Bingo Long is based on former Black Baron Leroy "Satchel" Paige. Early in his career, Paige would call in his outfield while leading in the ninth inning against an amateur or semi-pro team and strike out the side. Bingo did a similar stunt in this movie. Leon Carter is a Josh Gibson-like power hitter, even playing the same position (catcher). "Esquire" Joe Calloway is an amalgam of another Black Baron, Willie Mays (in personality, talent, and fielding position) and Jackie Robinson (as being signed by a white team at the film's end).

The Bingo Long Traveling All-Stars & Motor Kings were loosely based on the Indianapolis Clowns and other barnstorming Negro baseball teams, who likewise engaged in barnstorming.

==Production==
Luther Williams Field in Macon, Georgia, was used for filming as the Negro league ballpark. Luther Williams Field was home to the Macon Music, a minor league team in the independent South Coast League. Additional ballpark scenes were shot at Morgan Field in Macon, a Pony and Colt League Youth Baseball field, Grayson Stadium in Savannah, Georgia, home of the Savannah Bananas, and Wallace Field in Crawford County, Georgia. Exterior scenes set in St. Louis residential neighborhoods were also filmed in Savannah. Scenes set in rural communities were filmed in Talbotton, Georgia, and various small towns around Macon, including Monticello, Georgia. Some ballplayers were played by actual former athletes, including former members of the Indianapolis Clowns, who performed various stunts shown in the film.

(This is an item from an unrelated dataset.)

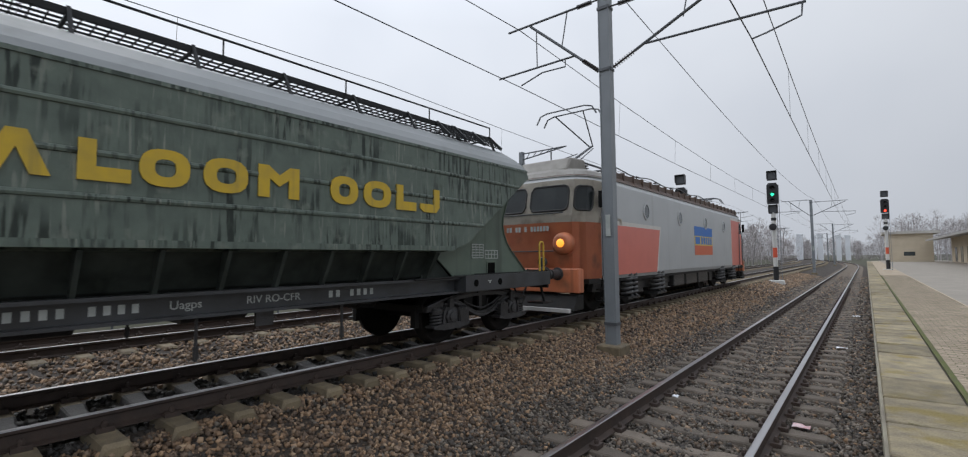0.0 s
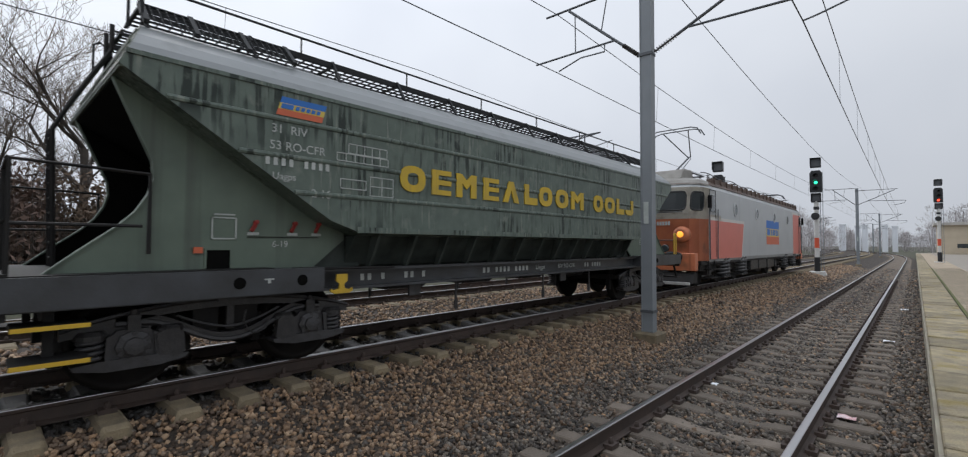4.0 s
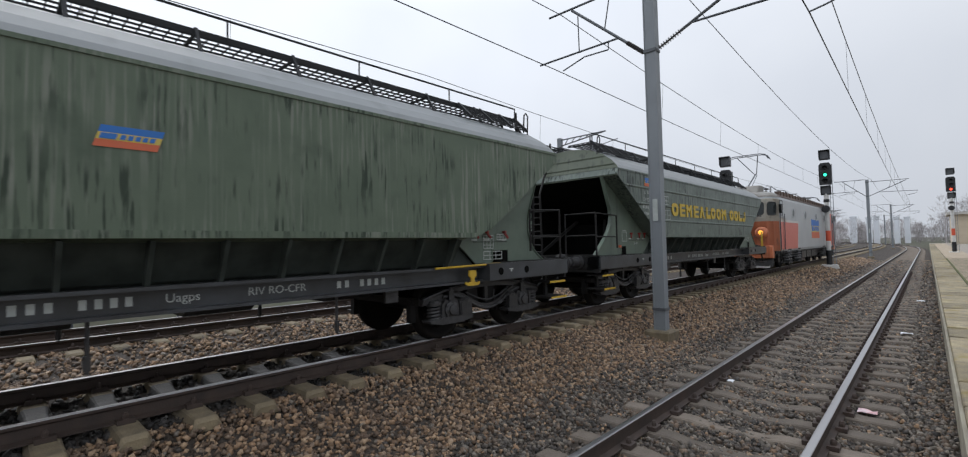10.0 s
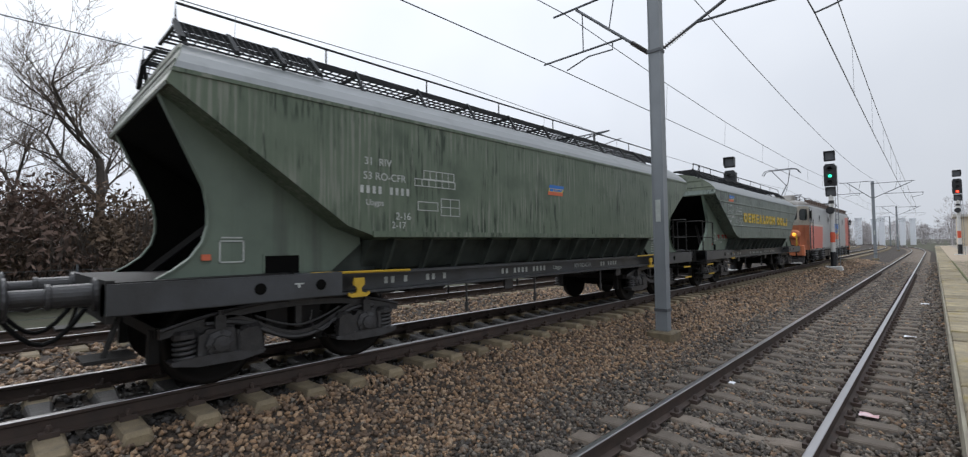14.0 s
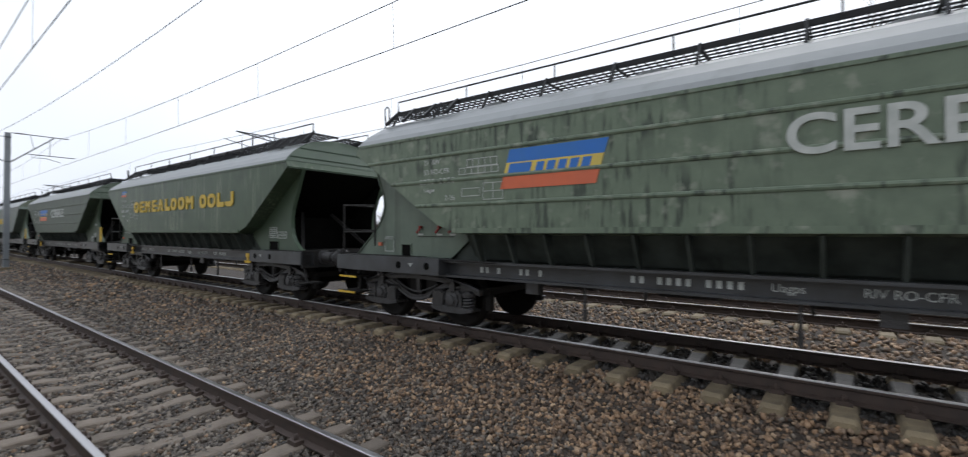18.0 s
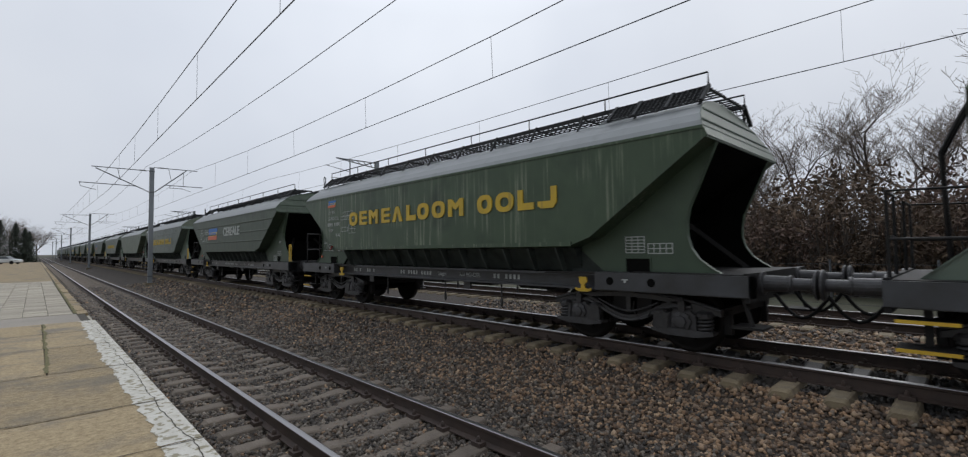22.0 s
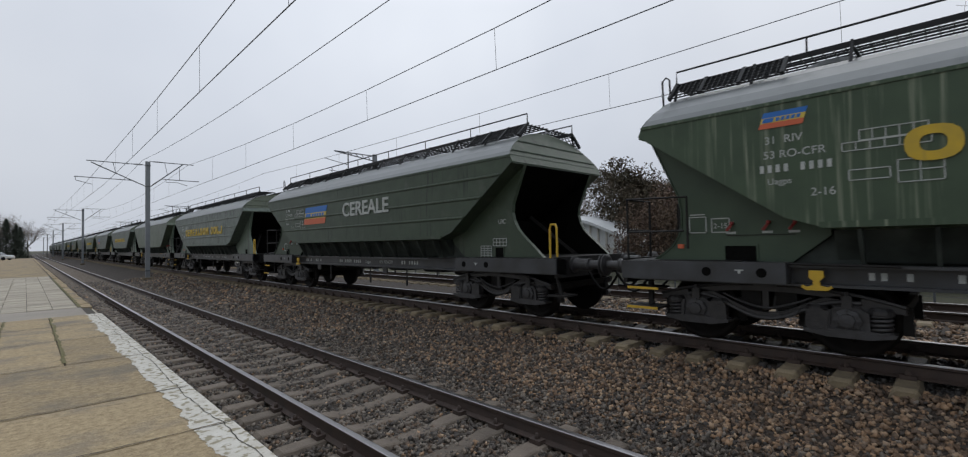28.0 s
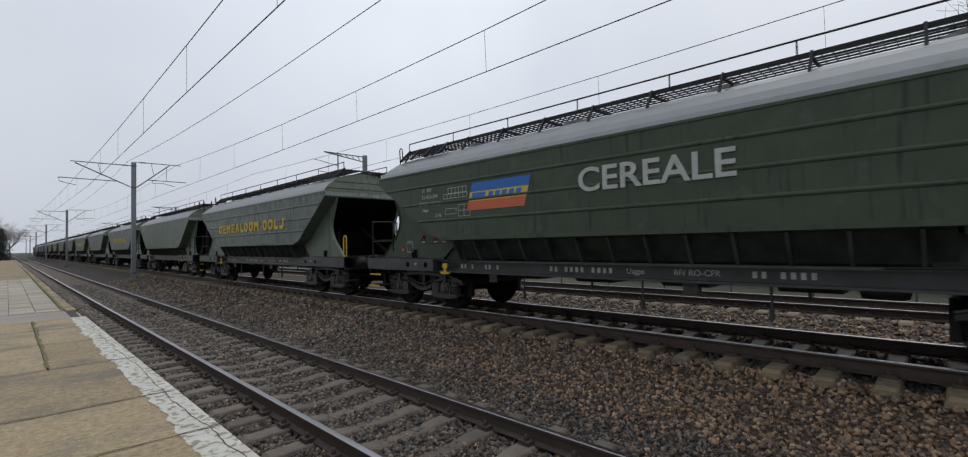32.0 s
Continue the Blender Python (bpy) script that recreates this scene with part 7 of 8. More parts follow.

Steven Spielberg originally wanted to have a hand in producing the movie until the success of his film Jaws got his full attention.

==Reception==
The film received positive reviews. Roger Ebert wrote that "Bingo Long is fun, it's pleasant to watch, but it cakewalks too much on its way to the box office." Jay Cocks agreed in his Time review, stating: "Although it never fulfills the richest possibilities in the raffish misadventures of a barnstorming black baseball team of the 1930s, it does come close from time to time." Stanley Kauffmann of The New Republic described The Bingo Long Traveling All-Stars & Motor Kings as a "flyweight picture which is considerable fun."

The movie holds an 87% "Fresh" rating on Rotten Tomatoes based on 63 critics, with the consensus: "Assembling an all-star team and letting them have infectious fun, Bingo Long throws a grand party in the dugout while giving a generation of ballplayers their overdue shine."

==Accolades==
The film was nominated for the American Film Institute's 2008 AFI's 10 Top 10 in the sports film category.